Plays and Misplays: Oil and Mosaic

Play of the Week
ProShares UltraShort Oil & Gas ETF (AMEX:DUG)

The big news Tuesday morning when markets opened after the long weekend was that oil was tanking (pun intended), along with gold and almost every other commodity. Oil has tumbled more than $40 from its peak of $147 earlier this summer over fears of a global economic slowdown.
DUG tracks twice the inverse daily performance of the Dow Jones U.S. Oil & Gas Index. It closed last Friday at $34.61 and ended this week at $40.47 – an increase of 16.9% over just 4 sessions. This play gave me desperately needed relief from the carnage in the markets this week.

Misplay of the Week
Mosaic Company (NYSE:MOS)

Mosaic is a producer of phosphate and potash used as fertilizer in the agriculture industry.
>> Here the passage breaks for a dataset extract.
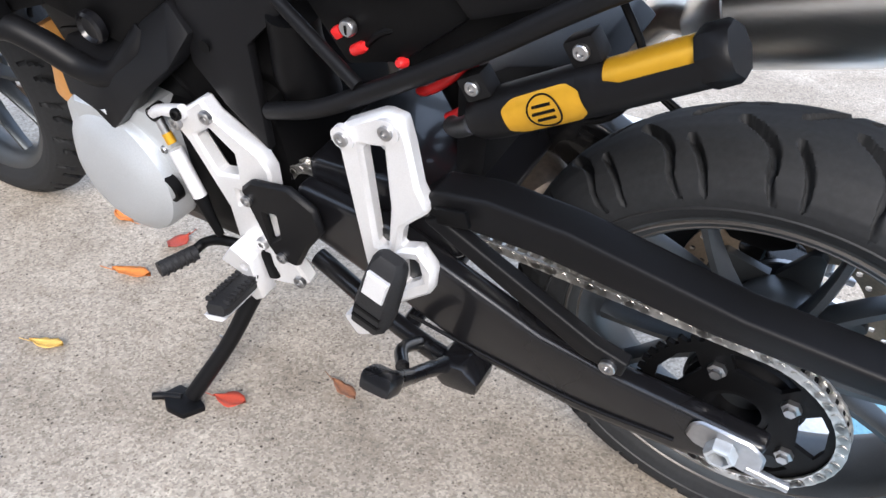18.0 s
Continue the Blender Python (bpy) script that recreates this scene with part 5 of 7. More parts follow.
# silver foot-rest plates
LEFT_PLATE = [(0.736, 0.524), (0.668, 0.570), (0.655, 0.550), (0.591, 0.510), (0.581, 0.488), (0.592, 0.357), (0.562, 0.300), (0.585, 0.285), (0.657, 0.265), (0.678, 0.302), (0.676, 0.399), (0.714, 0.495)]
plate = part("footrest_plate", frame_plate(LEFT_PLATE, [[(0.668, 0.528), (0.698, 0.508), (0.676, 0.455), (0.640, 0.462), (0.636, 0.500)], [(0.648, 0.300), (0.625, 0.306), (0.625, 0.330), (0.650, 0.326)], [(0.652, 0.412), (0.630, 0.420), (0.628, 0.436), (0.650, 0.436)]], 0.142, 0.166, 0.004), "silver", bike, "bead-blasted silver footrest plate")
for x, z in ((0.662, 0.548), (0.722, 0.522), (0.613, 0.447), (0.628, 0.352), (0.575, 0.302)):
    part("plate_bolt", bolt((x, 0.166, z), (0, 1, 0), 0.0095, 0.007), "bolt", plate)
RIGHT_PLATE = [(0.655, 0.572), (0.640, 0.560), (0.614, 0.516), (0.582, 0.472), (0.600, 0.455), (0.605, 0.402), (0.598, 0.357), (0.578, 0.323), (0.584, 0.285), (0.625, 0.262), (0.678, 0.244), (0.692, 0.265), (0.652, 0.293), (0.644, 0.322), (0.664, 0.355), (0.656, 0.400), (0.636, 0.435), (0.654, 0.482), (0.680, 0.545)]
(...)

Shares of fertilizer companies like Mosaic have soared over the last year because of rising world demand for food. And how do you get food? You grow it. And how do you grow food? With fertilizer. I chose Mosaic over its main competitor, Potash Corporation, because 500 of their employees are currently on strike. That one’s a no-brainer.
So I figured tumbling oil prices would simply contribute to Mosaic’s bottom line, which is heavily influenced by fuel costs. Wrong. It turns out Mosaic, along with other fertilizer companies, is still on a downward correction course since peaking in mid June.
Conclusion: I still think Mosaic is a good buy and most analysts would agree. Even with a slowing global economy, people still need to eat. Perhaps we should wait to buy back once this correction has finishes its course.